Crédit Pascal Maillot
                    Crédit Pascal Maillot

En effet, en plus d’évoluer dans un environnement globalement défavorable (manque de transparence, taxes et redevances aéroportuaires élevées, risque terroriste, instabilité politique, etc.) certaines compagnies connaissent de réelles difficultés de gestion interne. L’exemple de Camair-co est parlant : alors que la norme est de 70 employés par avion, la compagnie dispose de 145 employés par avion.

Face à cette situation, il est impossible pour la compagnie d’être rentable. Le clientélisme dans les nominations des dirigeants des compagnies et leurs staffs est également à l’origine des manquements au niveau de la gestion des compagnies aériennes africaines.

Ainsi, les compagnies doivent opérer de profondes restructurations afin d’être compétitives face aux concurrents mondiaux.

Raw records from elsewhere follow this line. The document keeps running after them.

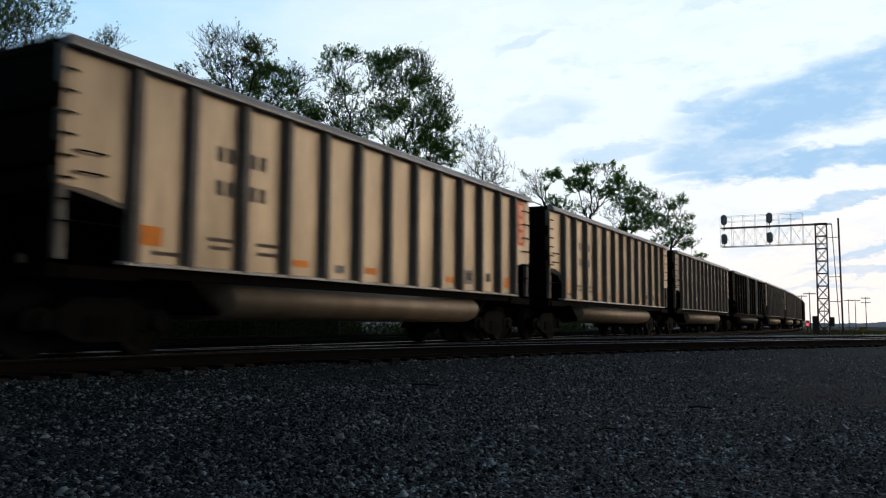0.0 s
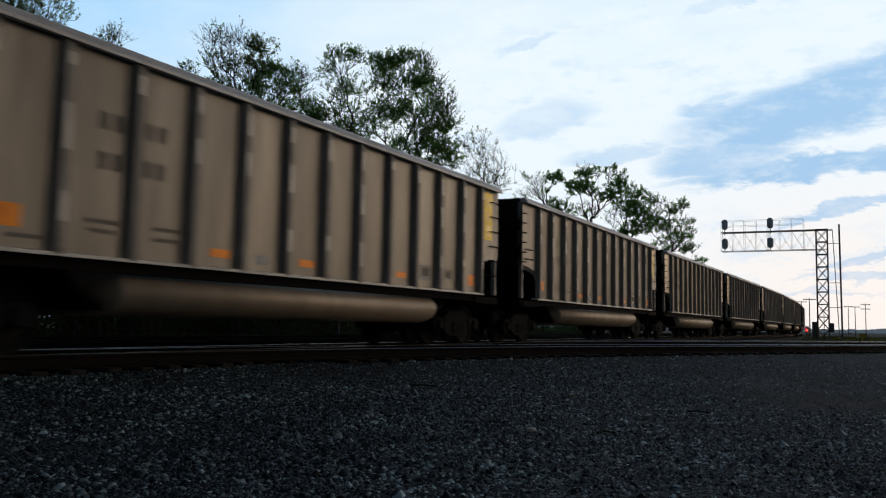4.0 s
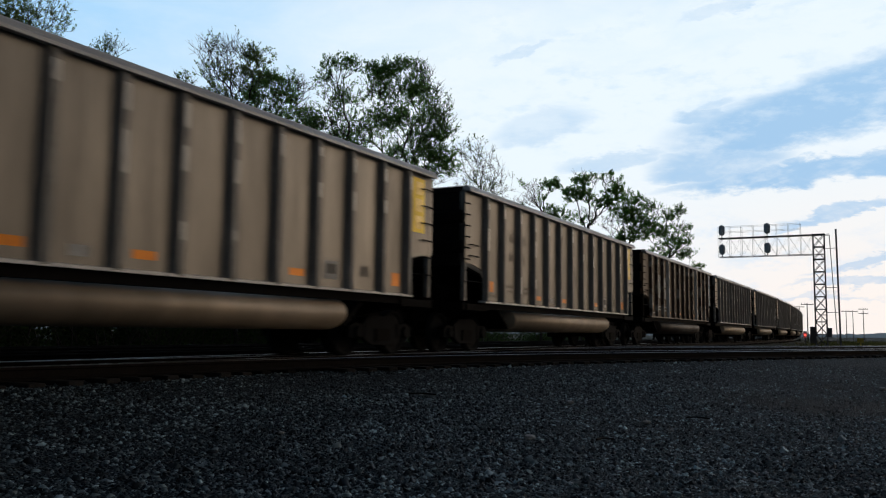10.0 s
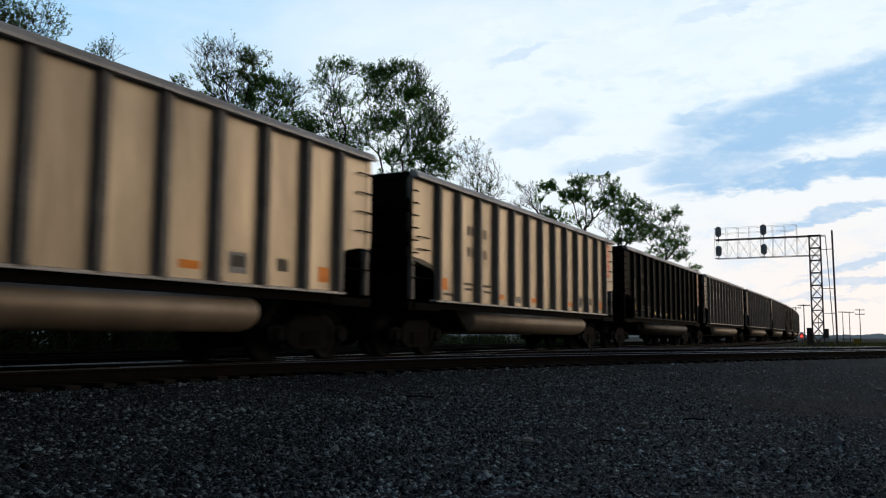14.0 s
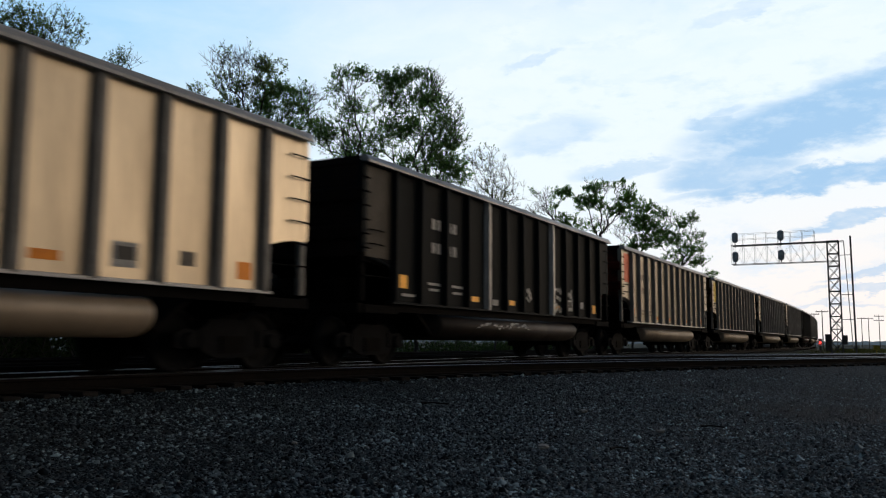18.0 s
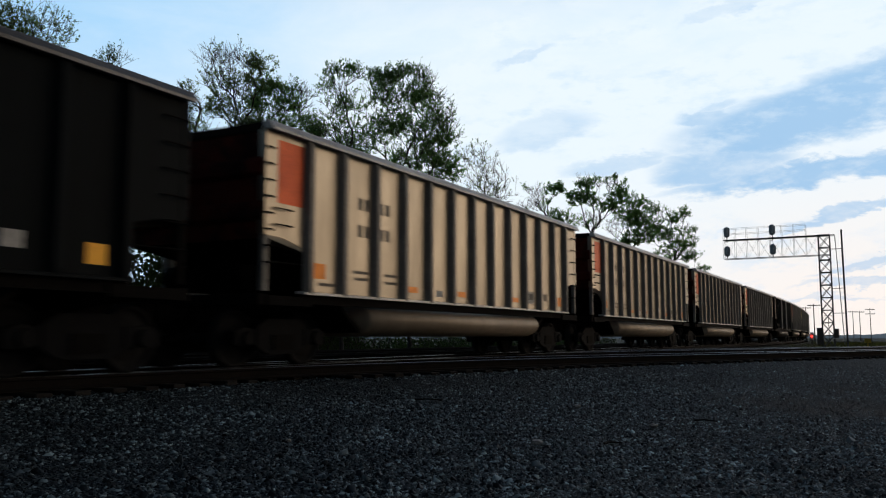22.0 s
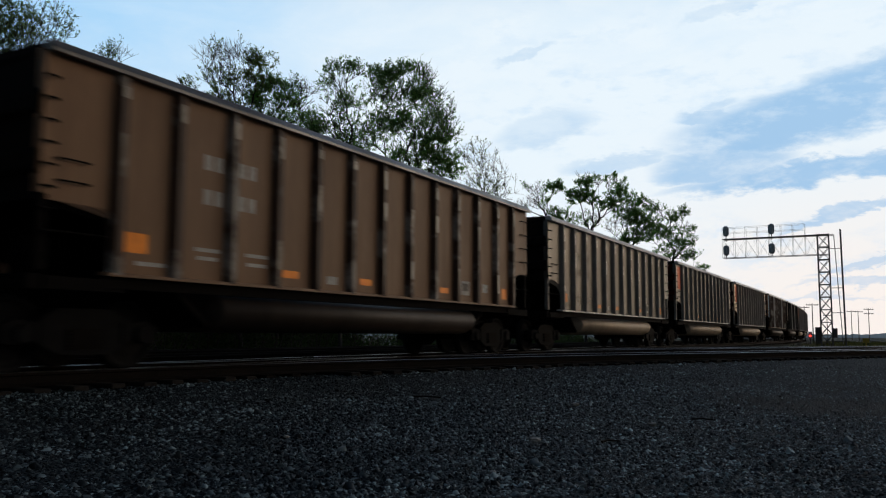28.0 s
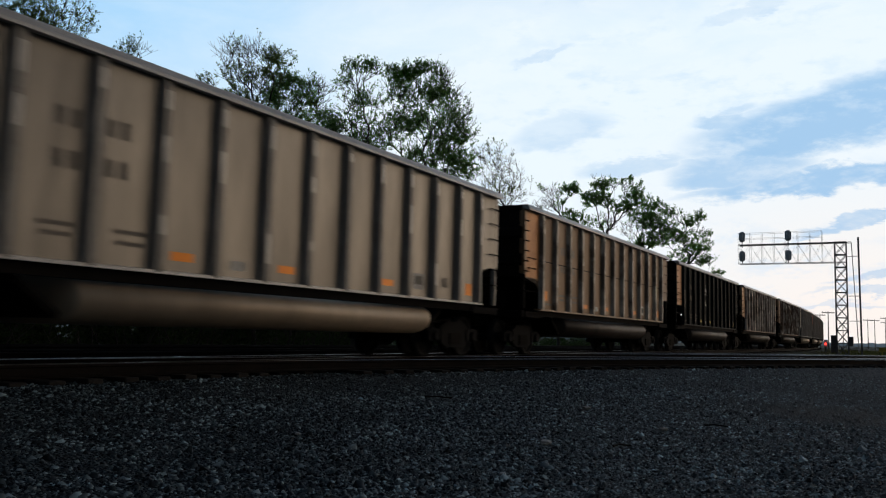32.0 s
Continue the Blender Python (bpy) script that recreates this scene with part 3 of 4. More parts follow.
    if look_name in ("umber", "rust") and k != 27:
        for i in (1, 2):
            for z in (1.00, 1.50):
                part("stencil_box", mesh("stencil_box", lambda bm: plate(bm, 0.54, 0.42, 0.003)), M_WHITE, car, "faded white painted block", at=pose(FACE, PANEL(i), SILL + z))
                if k == 23:
                    part("stencil_bar", mesh("stencil_core", lambda bm: plate(bm, 0.22, 0.12, 0.003)), M_SLATE, car, at=pose(FACE + 0.004, PANEL(i) + 0.08, SILL + z))
    for i, n, z0, z1 in {17: ((8, 13, 0.15, 0.75), (9, 10, 0.15, 0.7), (6, 6, 0.2, 0.6)), 29: ((4, 14, 1.45, 2.0), (4, 12, 0.85, 1.25)), 8: ((10, 6, 0.1, 0.6), (11, 8, 0.15, 0.6)), 23: ((11, 6, 0.1, 0.5),)}.get(k, ()):
        for j in range(n):
            part("graffiti_stroke", mesh("stroke_%d" % (j % 5), lambda bm, j=j: plate(bm, 0.08 + 0.05 * (j % 5), 0.06 + 0.04 * (j % 3), 0.003 + 0.0005 * (j % 5))), M_WHITE, car,
                 "smeared white paint", at=pose(FACE, PANEL(i) + seed.uniform(-0.27, 0.27), SILL + seed.uniform(z0, z1), seed.uniform(-60, 60)))
    if k == 17:
        for j in range(16):
            part("graffiti_stroke", mesh("belly_stroke_%d" % (j % 4), lambda bm, j=j: plate(bm, 0.10 + 0.04 * (j % 4), 0.035 + 0.015 * (j % 3), 0.004)), M_WHITE, car,
                 "smeared white paint", at=pose(1.555, -2.4 + 0.19 * j + seed.uniform(-0.06, 0.06), 0.86 + seed.uniform(-0.07, 0.07), seed.uniform(-35, 35)))
    return car


SPIN = []
TRAIN = {k: coal_car(k) for k in CARS}


def run(t):
    """How many car lengths the train has gone at t seconds."""
    return 0.3948 + 0.968398 * t - 0.000169684 * t * t


def car_pose(k, t):
    """The pose of car k at t: its two bogie pins lie on the track."""
    s = PITCH * (run(t) - k) + 7.36
    a, b = line_at(s - BOGIE)[0], line_at(s + BOGIE)[0]
    d = b - a
    c = (a + b) / 2
    return pose(c.x, c.y, 0, 0, 0, math.degrees(math.atan2(-d.x, d.y)))


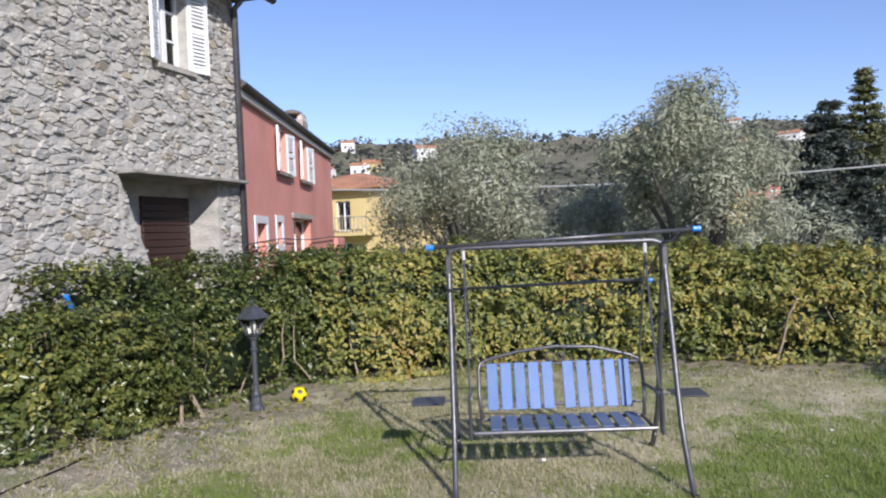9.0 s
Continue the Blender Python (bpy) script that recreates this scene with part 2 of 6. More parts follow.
# Far ridge: distance haze put into the colour as blue-grey.
M["hill_far"] = mat("far_hazy_woods", (0.19, 0.21, 0.245), 1.0, second=(0.245, 0.245, 0.255), scale=0.006, fine=0.06, contrast=0.28,
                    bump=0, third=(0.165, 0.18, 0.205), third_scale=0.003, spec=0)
M["hill_mid"] = mat("wooded_slope", (0.14, 0.145, 0.10), 1.0, second=(0.20, 0.185, 0.135), scale=0.03, fine=0.35, contrast=0.5,
                    bump=0, third=(0.09, 0.105, 0.07), third_scale=0.012, spec=0)
# Right-hand slope: dark woods, raised in tone with some haze in the colour.
M["hill_dark"] = mat("dark_wooded_slope", (0.095, 0.097, 0.08), 1.0, second=(0.12, 0.112, 0.095), scale=0.05, fine=0.5, contrast=0.25, bump=0, spec=0)
# Foothill: brown woods lightened towards grey, haze put into the colour.
M["hill_brown"] = mat("hazy_brown_slope", (0.16, 0.155, 0.158), 1.0, second=(0.19, 0.18, 0.175), scale=0.012, fine=0.2, contrast=0.2, bump=0, spec=0)
# Curtain-like pale tone that brightens the barred window's panes.
M["pale_pane_sheet"] = mat("pale_pane_sheet", (0.80, 0.82, 0.85), 0.9, second=(0.55, 0.58, 0.62), scale=9, contrast=0.3, bump=0, stretch=(3, 1, 0.4))
M["blue_bin"] = mat("blue_plastic", (0.02, 0.06, 0.35), 0.5, contrast=0.1)
M["wire"] = mat("overhead_cable", (0.30, 0.30, 0.30), 0.6, contrast=0.1)
M["concrete"] = mat("pale_concrete", (0.55, 0.54, 0.50), 0.9, contrast=0.2, scale=3, bump=0.1)
M["bulb"] = mat("white_bulb", (0.85, 0.85, 0.80), 0.3, contrast=0.02, bump=0)


def glass_mat(name, tint, rough=0.02, mix=0.75):
    """Pane: clear through, with gloss by Fresnel."""
    m = bpy.data.materials.new(name)
    m.use_nodes = True
    n, l = m.node_tree.nodes, m.node_tree.links
    n.remove(n["Principled BSDF"])
    t, g, x, f = (n.new("ShaderNodeBsdf" + k) for k in ("Transparent", "Glossy")), None, None, None
    t, g = t
    t.inputs[0].default_value = (*tint, 1)
    g.inputs["Roughness"].default_value = rough
    x, f = n.new("ShaderNodeMixShader"), n.new("ShaderNodeFresnel")
    f.inputs["IOR"].default_value = 1.5
    l.new(f.outputs[0], x.inputs[0]), l.new(t.outputs[0], x.inputs[1]), l.new(g.outputs[0], x.inputs[2])
    l.new(x.outputs[0], n["Material Output"].inputs["Surface"])
    return m


M["glass"] = glass_mat("window_glass", (0.88, 0.9, 0.92))
M["lamp_glass"] = glass_mat("lantern_glass", (0.88, 0.88, 0.84), 0.15)


def water_mat():
    m = bpy.data.materials.new("murky_pool_water")
    m.use_nodes = True
    n, l = m.node_tree.nodes, m.node_tree.links
    b = n["Principled BSDF"]
    b.inputs["Roughness"].default_value = 0.03
    b.inputs["IOR"].default_value = 1.33
    g = n.new("ShaderNodeNewGeometry")
    t = n.new("ShaderNodeTexNoise")
    t.inputs["Scale"].default_value, t.inputs["Detail"].default_value = 0.45, 6.0
    l.new(g.outputs["Position"], t.inputs["Vector"])
    r = n.new("ShaderNodeValToRGB")
    r.color_ramp.elements[0].position, r.color_ramp.elements[0].color = 0.35, (0.05, 0.09, 0.08, 1)
    r.color_ramp.elements[1].position, r.color_ramp.elements[1].color = 0.7, (0.095, 0.15, 0.13, 1)
    l.new(t.outputs["Fac"], r.inputs["Fac"])
    l.new(r.outputs[0], b.inputs["Base Color"])
    t2 = n.new("ShaderNodeTexNoise")
    t2.inputs["Scale"].default_value, t2.inputs["Detail"].default_value = 5.0, 2.0
    l.new(g.outputs["Position"], t2.inputs["Vector"])
    bp = n.new("ShaderNodeBump")
    bp.inputs["Strength"].default_value, bp.inputs["Distance"].default_value = 0.06, 0.02
    l.new(t2.outputs["Fac"], bp.inputs["Height"]), l.new(bp.outputs[0], b.inputs["Normal"])
    return m


M["water"] = water_mat()
M["leaf_laurel"] = leaf_mat("glossy_hedge_leaves", [(0.025, 0.042, 0.013), (0.055, 0.08, 0.02), (0.10, 0.125, 0.03), (0.17, 0.18, 0.048), (0.42, 0.36, 0.07)], 0.32, 0.2)
M["leaf_rust"] = leaf_mat("rust_brown_leaves", [(0.09, 0.055, 0.035), (0.17, 0.10, 0.06), (0.24, 0.15, 0.09)], 0.6)
M["leaf_yellow"] = leaf_mat("yellowing_hedge_leaves", [(0.065, 0.09, 0.024), (0.13, 0.165, 0.038), (0.24, 0.25, 0.06), (0.41, 0.345, 0.08), (0.34, 0.19, 0.085)], 0.5, 0.3)
M["leaf_bush"] = leaf_mat("dark_bush_leaves", [(0.02, 0.03, 0.012), (0.038, 0.052, 0.018), (0.08, 0.09, 0.032)], 0.45)
M["leaf_golden"] = leaf_mat("golden_shrub_leaves", [(0.12, 0.13, 0.015), (0.24, 0.23, 0.025), (0.36, 0.33, 0.04)], 0.5)
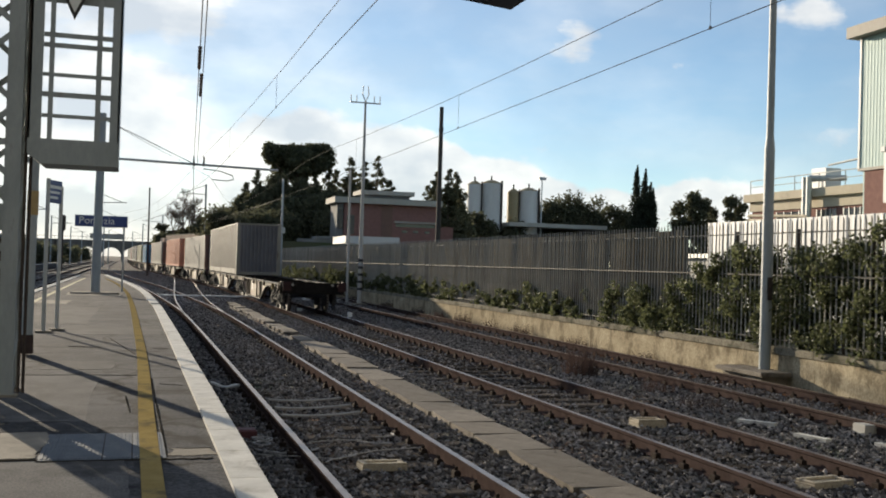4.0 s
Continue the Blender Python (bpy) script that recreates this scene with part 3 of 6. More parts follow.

  • Investir dans les infrastructures pour accompagner la croissance du secteur

L’uniformisation du marché et la restructuration des compagnies locales doivent être accompagnées d’un plan de développement des infrastructures africaines (PIDA). Ce plan est au cœur de l’Agenda de l’Union africaine. Il s’agit d’un programme à l’échelle du continent pour le développement des infrastructures régionales et continentales prioritaires dans les domaines des transports, de l’énergie, des eaux transfrontalières et des TIC. Il constitue la 3ème mesure phare qui devra être mise en place pour le développement du STAAM. Cette initiative est primordiale afin d’accompagner le développement du trafic aérien civil africain qui devrait tripler au cours de 20 prochaines années.

En définitive, la création du Marché Unique Africain du Transport Aérien suscite un immense espoir pour l’Afrique d’un point de vue économique et social, mais pour que cet accord devienne une réalité, les gouvernements devront agir rapidement pour créer un cadre réglementaire favorable, rendre compétitives les compagnies aériennes qui se terrent derrière leurs protections et assurer le développement des infrastructures de transport.

Le défi réside alors dans la capacité des gouvernements à se coordonner et à passer d’une vision nationale protectionniste du marché aérien à une vision panafricaine.